Сам В. Шапошников, пережив перестроечный хаос и неприятие “новорусской” литературы, “свой угол зрения” находит в новой книге о классике — “От “серебряного” века до наших дней” (Новосибирск, 1996). Для этого он освобождается от старых литературоведческих схем, объявляя “критический реализм” “политической хитростью” реализма социалистического (любой дореволюционный писатель так или иначе критиковал существующий строй, т.е. был революционером), а бедность литературы ХХ века “типическими характерами” объясняя “смонтированностью” и выдуманностью типов литературы века ХIХ-го. Cерьезный читатель, полагает он, предпочитает сейчас типичному — документальное, взятое “живьем”, лишь частично подправленное вымыслом.
Так, “живьем”, и сам В. Шапошников пытается взять классиков уходящего века, одновременно раскрывая свои лит. пристрастия. Выясняется, например, что ему, “чернорабочему” сибирской лит. критики 70-80-х гг., чрезвычайно нравится К. Бальмонт, он уверен в “нужности народу” М. Кузмина. Отнюдь не классовую точку зрения обнаруживает В. Шапошников и на некоторые “классовые” произведения: “Поединок” А. Куприна можно прочитать и как предвестие “красного” террора, а “Ватага” Вяч. Шишкова живописала не “красных” партизан, а “банду из всякого сброда”. Отдавая дань разрешенной с 90-х гг. свободе менять характеристики писателей-классиков с “плюса” на “минус”, В. Шапошников, однако, не спешит их “перевертывать”: его больше интересует все-таки не идеология, а творчество. Критик, применяя его же любимое слово, “самобытен” в их оценке, и рад подчеркнуть это же качество в каждом из рассматриваемых классиков. Так, спорная фигура В. Маяковского определяется В. Шапошниковым именно этим критерием: “Он, если можно так сказать, стопроцентно самобытен”. Сочувствует критик и “Несвоевременным мыслям” М. Горького — это “смелый, честный, открытый вызов “новому мещанству” во главе с Лениным”. Готов он поспорить и с авторитетами, когда называет ныне культовый роман М. Булгакова “Мастер и Маргарита” “произведением очень противоречивым, загадочным и во многом вызывающем несогласие с автором”.
С другими классиками, очевидно, оказалось все ясно, и А. Ахматовой с Б. Пастернаком отведено всего по шесть страничек текста, состоящего из беглых стиховых комментариев. А литературе целого сорокалетия (40-е-80-е гг.) отпуская ровно столько же, сорок страниц. Видимо, классиков среди них так и не было обнаружено. Да и “педагогическое” задание книги (“предназначена учащимся старших классов общеобразовательной школы”) явно укорачивало автору крылья.
С тех пор прошло десять лет.
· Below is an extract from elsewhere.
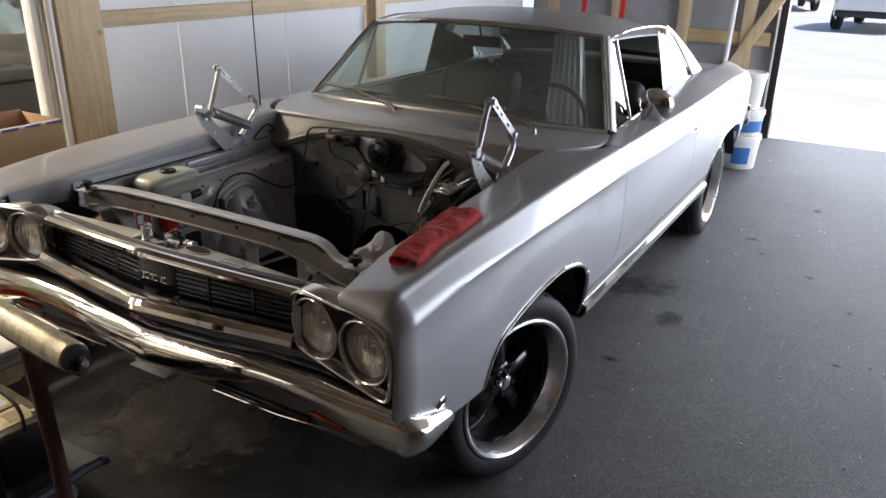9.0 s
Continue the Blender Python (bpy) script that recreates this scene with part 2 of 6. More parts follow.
RUBBER = material("tyre_rubber", (0.009, 0.009, 0.01), 0.7, vary=0.25, scale=14, bump=0.15, bump_scale=90, dirt=(0.02, 0.019, 0.017), dirt_amount=0.5, dirt_scale=8)
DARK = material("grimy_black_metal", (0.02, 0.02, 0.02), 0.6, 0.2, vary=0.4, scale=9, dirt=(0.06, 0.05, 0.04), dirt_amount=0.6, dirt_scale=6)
CLOTH = material("red_cloth", (0.56, 0.036, 0.032), 0.95, vary=0.14, scale=30, bump=0.18, bump_scale=340, sheen=0.1, dirt=(0.45, 0.022, 0.02), dirt_amount=0.6, dirt_scale=11)
RED = material("red_anodised", (0.42, 0.02, 0.03), 0.34, 0.35, vary=0.1, scale=10)
REDPLASTIC = material("red_plastic", (0.55, 0.03, 0.025), 0.35, vary=0.1, scale=10)
WHITEPRINT = material("white_print", (0.75, 0.74, 0.72), 0.5, vary=0.04)
GREYPRINT = material("grey_print", (0.2, 0.2, 0.2), 0.6, vary=0.1)
TANK = material("milky_plastic", (0.5, 0.53, 0.42), 0.34, vary=0.1, scale=6, dirt=(0.5, 0.5, 0.38), dirt_amount=0.5, dirt_scale=9, transmission=0.15)
PEWTER = material("bright_pewter", (0.8, 0.78, 0.74), 0.17, 0.95, vary=0.04, scale=5, dirt=(0.35, 0.31, 0.26), dirt_amount=0.35, dirt_scale=7)
LENS = glass("lamp_glass", (0.9, 0.9, 0.88))
SCREEN = glass("windshield_glass", (0.76, 0.86, 0.82))
TINTED = glass("dark_tinted_glass", (0.42, 0.5, 0.47))
# pale film mixed in to brighten the windshield as reflections would
HAZESCREEN = glass("hazed_windshield_glass", (0.72, 0.85, 0.8), haze=0.24)
PANE = glass("clear_pane", (0.93, 0.95, 0.93))
def lamp_bowl():
    """Silvered bowl seen through a fluted lens: upright ribs and small facets."""
    mat = material("lamp_reflector", (0.84, 0.82, 0.78), 0.16, 0.9, vary=0.12, scale=30)
    nt = mat.node_tree
    tc = [n for n in nt.nodes if n.type == "TEX_COORD"][0]
    w = nt.nodes.new("ShaderNodeTexWave")
    w.bands_direction = "Y"
    w.inputs["Scale"].default_value, w.inputs["Distortion"].default_value = 34.0, 1.2
    w.inputs["Detail Scale"].default_value = 2.0
    nt.links.new(tc.outputs["Object"], w.inputs[0])
    bp = nt.nodes.new("ShaderNodeBump")
    bp.inputs["Strength"].default_value, bp.inputs["Distance"].default_value = 0.3, 0.004
    nt.links.new(w.outputs["Fac"], bp.inputs["Height"])
    nt.links.new(bp.outputs[0], nt.nodes["Principled BSDF"].inputs["Normal"])
    return mat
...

В. Шапошников, хоть и отошел от регулярной критической деятельности, продолжает следить за современным лит. процессом с точки зрения “классики и современности”. Напечатав в конце 90-начале 2000-х несколько “толстожурнальных” обзоров и творческих портретов (Л. Мерзликин, Ю. Мостков), он опубликовал историческую пьесу о Юлии Цезаре, несколько рассказов, боевитую публицистику под названием “Вольные мысли”. Поэтому рано относить творчество известного критика и писателя Владимира Николаевича Шапошникова по ведомству истории литературы. Он остается живым явлением литературы современной.